There is nothing in Kalamazoo for me anymore. I was in love with Leah and I probably still am, but she vanished. Like pictures of the ‘good old days’ have faded an blurred and I keep attempting to remember the faces of my beloved friends. Aaron went to Colorado. He’s practically my brother and he’ across the country. I keep staying here and I have for years just to befriend the ghosts that haunt me. By doing this I feed it. I keep working myself to death and I’m not saving any money. And I can see myself in the future. If I don’t get out now I’ll be stuck here. Still working my two dead end jobs. Still not saving money. No social life whatsoever. And my depression with further along than I have ever imagined. And I’ll keep telling myself that I’m content with the word around me. And I’ll keep lying to myself. If I stay here I won’t do anything with anyone and won’t get anywhere. I must abandon this place. I once saw a life for myself but that life is long gone. “Keep going further Steven and bury your past behind you.”

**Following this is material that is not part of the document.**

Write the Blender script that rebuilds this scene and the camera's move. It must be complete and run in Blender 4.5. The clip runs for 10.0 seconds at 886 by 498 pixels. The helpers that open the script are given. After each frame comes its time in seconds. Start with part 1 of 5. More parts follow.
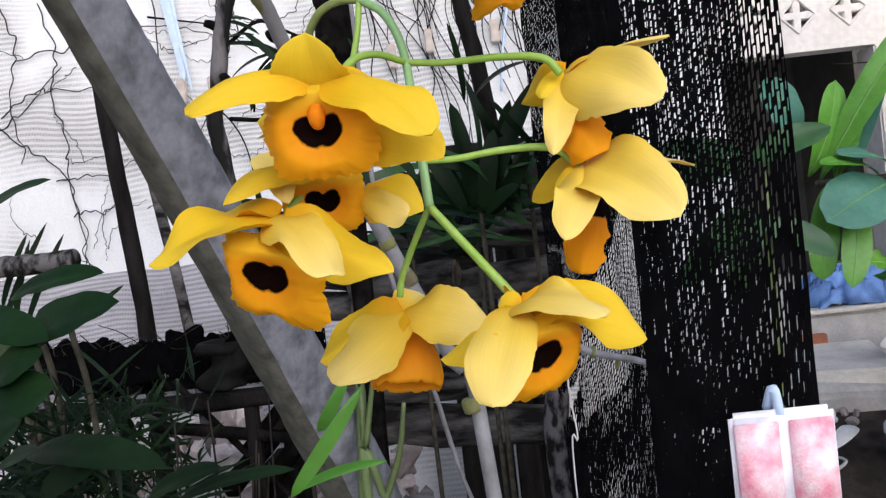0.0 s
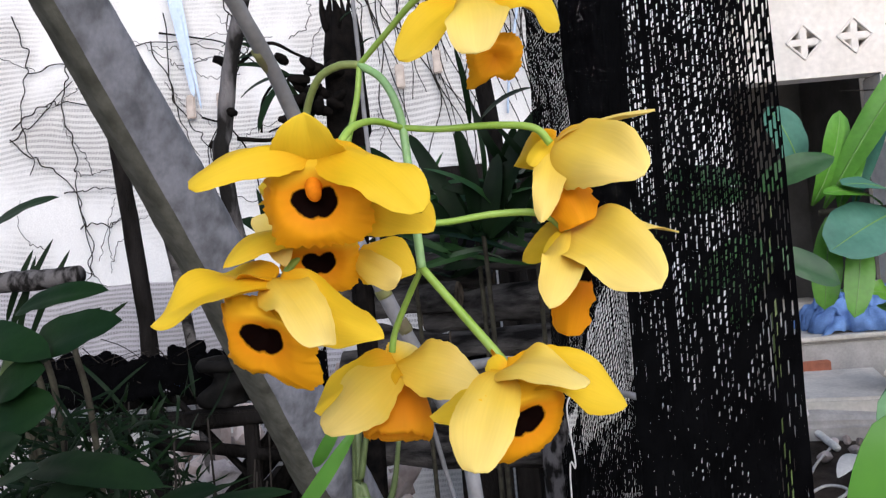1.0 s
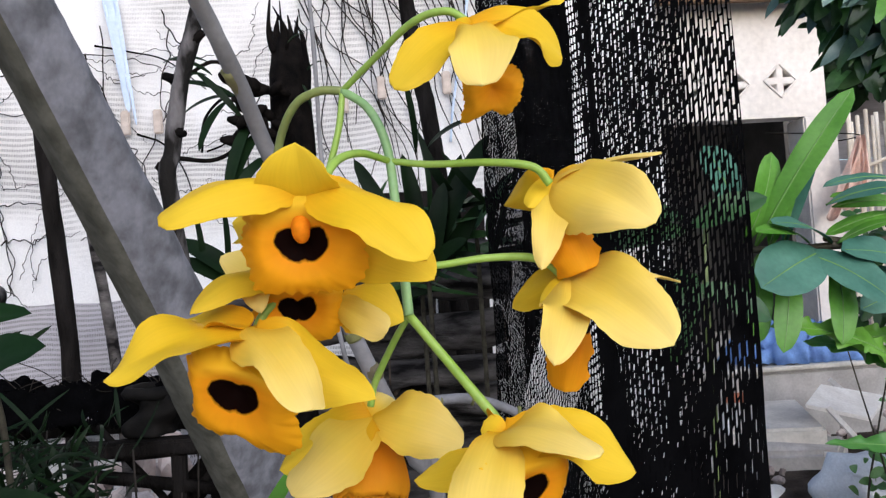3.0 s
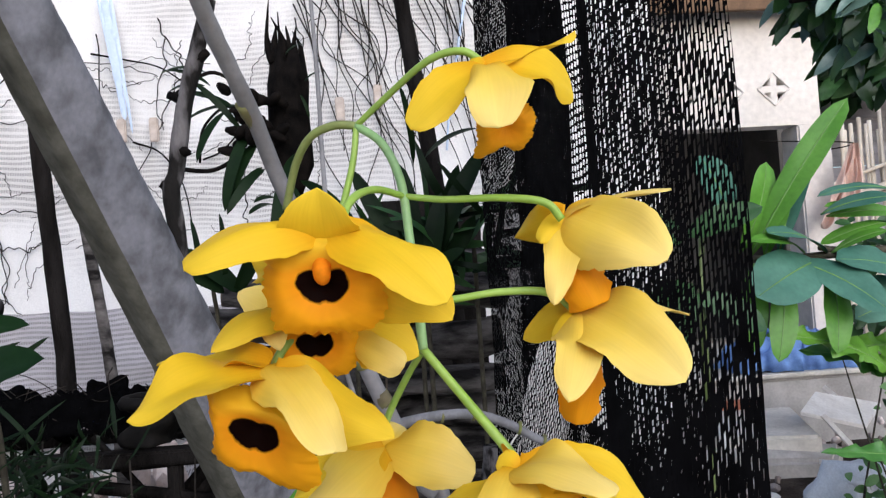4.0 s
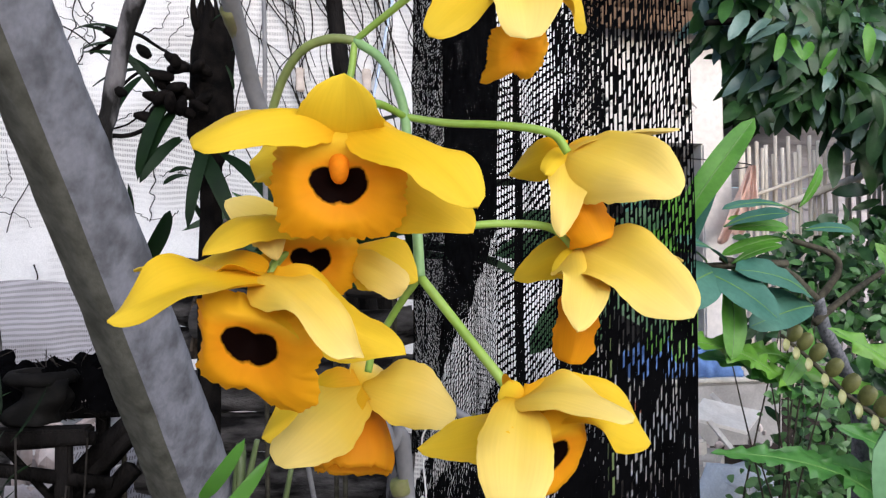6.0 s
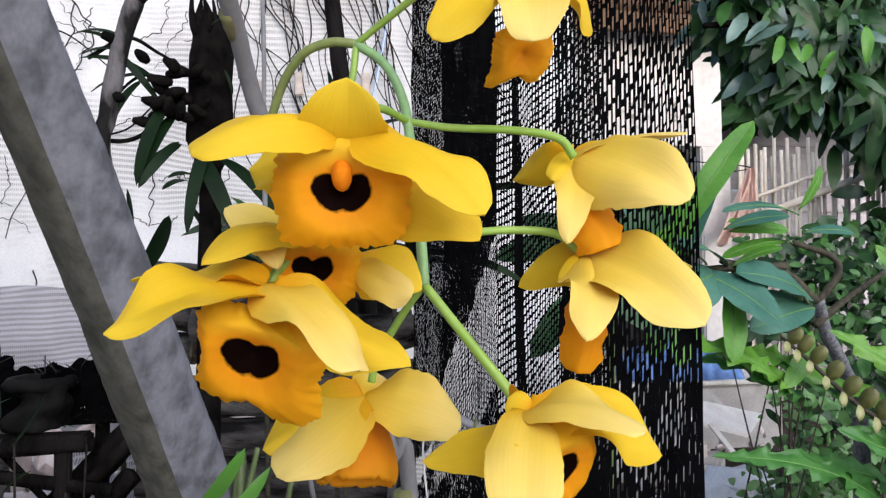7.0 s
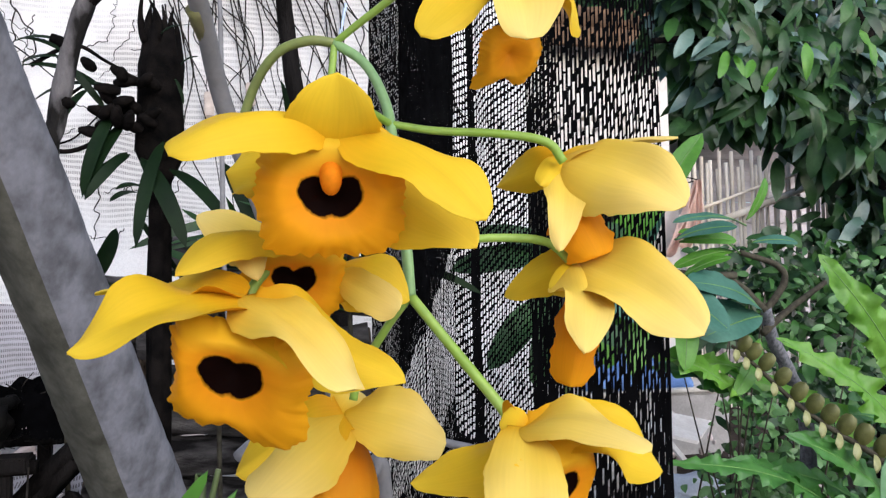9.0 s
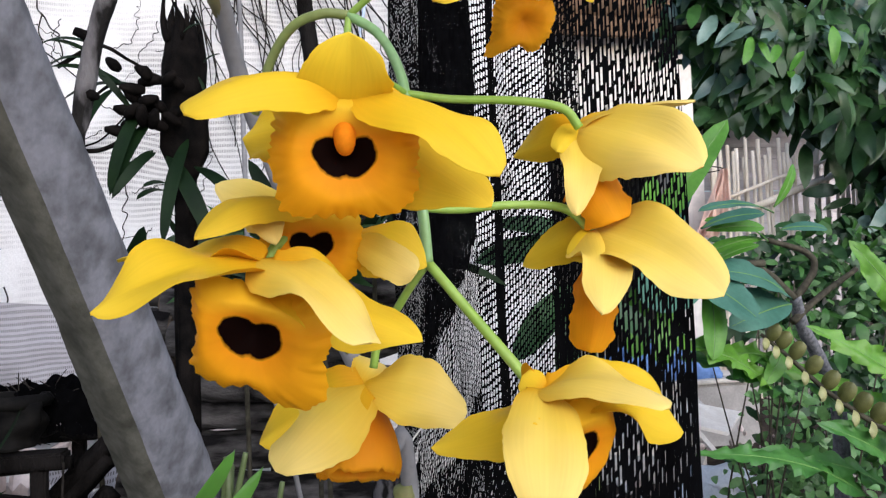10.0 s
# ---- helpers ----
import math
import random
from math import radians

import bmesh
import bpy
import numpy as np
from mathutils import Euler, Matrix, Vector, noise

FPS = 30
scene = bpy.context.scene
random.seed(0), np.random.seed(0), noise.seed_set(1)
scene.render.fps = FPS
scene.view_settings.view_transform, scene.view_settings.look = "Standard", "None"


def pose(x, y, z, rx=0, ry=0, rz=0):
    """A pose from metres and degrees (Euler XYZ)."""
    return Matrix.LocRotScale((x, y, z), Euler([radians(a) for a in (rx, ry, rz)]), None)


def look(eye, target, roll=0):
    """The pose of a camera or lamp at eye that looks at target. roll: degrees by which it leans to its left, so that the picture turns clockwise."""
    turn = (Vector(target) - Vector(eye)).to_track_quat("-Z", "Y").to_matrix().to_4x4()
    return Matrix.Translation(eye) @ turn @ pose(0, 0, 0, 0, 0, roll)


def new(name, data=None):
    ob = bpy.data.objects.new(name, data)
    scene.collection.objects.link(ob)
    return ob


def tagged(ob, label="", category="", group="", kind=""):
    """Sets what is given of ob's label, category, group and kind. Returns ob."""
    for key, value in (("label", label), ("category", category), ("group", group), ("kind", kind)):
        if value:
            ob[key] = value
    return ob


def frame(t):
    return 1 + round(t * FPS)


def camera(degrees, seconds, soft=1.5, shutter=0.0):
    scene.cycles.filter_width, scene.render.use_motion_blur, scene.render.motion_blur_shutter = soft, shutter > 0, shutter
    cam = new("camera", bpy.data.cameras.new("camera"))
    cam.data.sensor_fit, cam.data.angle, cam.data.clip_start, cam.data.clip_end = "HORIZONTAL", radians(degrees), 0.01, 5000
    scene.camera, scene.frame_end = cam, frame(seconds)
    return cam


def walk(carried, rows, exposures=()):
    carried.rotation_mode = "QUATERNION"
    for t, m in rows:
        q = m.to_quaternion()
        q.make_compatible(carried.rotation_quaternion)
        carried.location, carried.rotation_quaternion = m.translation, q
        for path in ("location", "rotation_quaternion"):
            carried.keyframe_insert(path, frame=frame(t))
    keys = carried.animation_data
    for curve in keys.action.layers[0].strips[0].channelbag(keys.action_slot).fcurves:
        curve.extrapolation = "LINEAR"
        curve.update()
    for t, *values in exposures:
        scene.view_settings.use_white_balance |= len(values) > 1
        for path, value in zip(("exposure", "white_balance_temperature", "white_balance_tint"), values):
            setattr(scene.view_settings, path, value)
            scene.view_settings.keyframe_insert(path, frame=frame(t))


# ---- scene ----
# ---------- camera and its walk ----------
cam = camera(61.0, 10.0, soft=1.3)
PATH = [
    (0, (0.07066, 0.09544, 1.27653), (0.0260, 2.0947, 1.2454), -6.16),
    (0.5, (0.07705, 0.08742, 1.28227), (0.0363, 2.0870, 1.2712), -5.65),
    (1, (0.07447, 0.08956, 1.28572), (0.0221, 2.0888, 1.2998), -4.97),
    (1.5, (0.06623, 0.09459, 1.28876), (0.0778, 2.0941, 1.3312), -3.69),
    (2, (0.06200, 0.10050, 1.28750), (0.1318, 2.0988, 1.3329), -3.70),
    (2.5, (0.06619, 0.10505, 1.28810), (0.1748, 2.1011, 1.3518), -3.93),
    (3.8, (0.05914, 0.09959, 1.29571), (0.1876, 2.0939, 1.3748), -3.41),
    (4, (0.06028, 0.10097, 1.29639), (0.1952, 2.0945, 1.3838), -3.60),
    (4.5, (0.05515, 0.09507, 1.28691), (0.2082, 2.0882, 1.3510), -3.62),
    (5, (0.05193, 0.10313, 1.27874), (0.2756, 2.0904, 1.3044), -2.17),
    (5.5, (0.04391, 0.10858, 1.28130), (0.4109, 2.0739, 1.3351), -0.09),
    (7, (0.04268, 0.11480, 1.28418), (0.4181, 2.0776, 1.3648), -0.62),
    (7.5, (0.04532, 0.11529, 1.28344), (0.4282, 2.0768, 1.3601), -0.85),
    (8, (0.04203, 0.11795, 1.28435), (0.4615, 2.0719, 1.3620), -0.49),
    (8.5, (0.03922, 0.12101, 1.28332), (0.4985, 2.0655, 1.3727), -1.03),
    (9, (0.03815, 0.12306, 1.28397), (0.5362, 2.0569, 1.3948), -1.14),
    (9.5, (0.03782, 0.12769, 1.27947), (0.5383, 2.0617, 1.3758), -1.54),
    (10, (0.03926, 0.12260, 1.27888), (0.4739, 2.0722, 1.3789), -2.07),
]
# the clip brightens a little as it turns away from the screen
EXPOSURES = [(0, 0.53), (4.5, 0.52), (5.5, 0.63), (8.0, 0.60), (10, 0.63)]
walk(cam, [(t, look(eye, target, roll)) for t, eye, target, roll in PATH], EXPOSURES)

# ---------- world, sun, exposure ----------
world = bpy.data.worlds.new("sky")
scene.world = world
world.use_nodes = True
wn, wl = world.node_tree.nodes, world.node_tree.links
sky = wn.new("ShaderNodeTexSky")
sky.sky_type, sky.sun_disc = "NISHITA", False
sky.sun_elevation, sky.sun_rotation = radians(22), radians(162)
wl.new(sky.outputs[0], wn["Background"].inputs[0])
wn["Background"].inputs[1].default_value = 0.115
sun = new("sun", bpy.data.lights.new("sun", "SUN"))
sun.data.energy, sun.data.angle, sun.data.color = 2.8, radians(85), (1.0, 0.97, 0.92)
sun.matrix_world = look((0, 0, 0), (-math.sin(radians(162)) * 0.927, -math.cos(radians(162)) * 0.927, -0.375))
scene.view_settings.use_white_balance = True
scene.view_settings.white_balance_temperature = 6060
scene.view_settings.white_balance_tint = 15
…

For some reason I can’t stop thinking of how today will one day be a memory, like people look back on old photographs faded from years of use and contemplation. How a woman’s elderly and wrinkled face was once so young and beautiful. How the perfect embodiment of a stranger could grow to become so contorted. How people’s spines crook over. And what was the cause of the limp in the single mother’s gait? I saw her today walking her children down the sidewalk probably to some exhilarating fantasy land full of mystery and wonder and a love like I had never felt. And how people become trapped in one place for too long and their ambitions begin to melt away, and the furthest into the future they can think of is next months rent.
Sometimes I think of better things like how the sun rises in its magnificent form thus beginning a clean slate for anyone lucky enough to witness it, but on these nights full of coffee, cigarettes and literature, my mind wanders. And I can’t help but to think of how to not end up like all the miserable faces before me. Is it inevitable? Will I grow to be cold and worrisome? Will I not be free like I so desire to be? Maybe everyone I meet everyday wanted the same thing I want now; how can I be the one successor? How can I overcome this agonizing form of life if no one before me was able to?
I will find meaning to this shallow existence. I will see the beauty of the earth before my eyes fade. Even if I slowly turn into a cold and angry and tired person, I want to feel the sense of youth and freedom before that happens.
His gaze was fixed at the bottom of this thing he wanted to call a “Kalamazoo” though he couldn’t see it. Darkness just fell and hovered there, the kind of darkness that feels infinite, like blank space. He shouted down to the bottom hoping to hear something other than his echo reflecting back up at him. All he got in response was the understanding of nothingness.
He was at the top desperately screaming down to the bottom for a different outcome but eventually gave in. There was nothing. Nothing. Not a drop of water at the bottom of this “Kalamazoo.”
He moved on. There was no point in returning.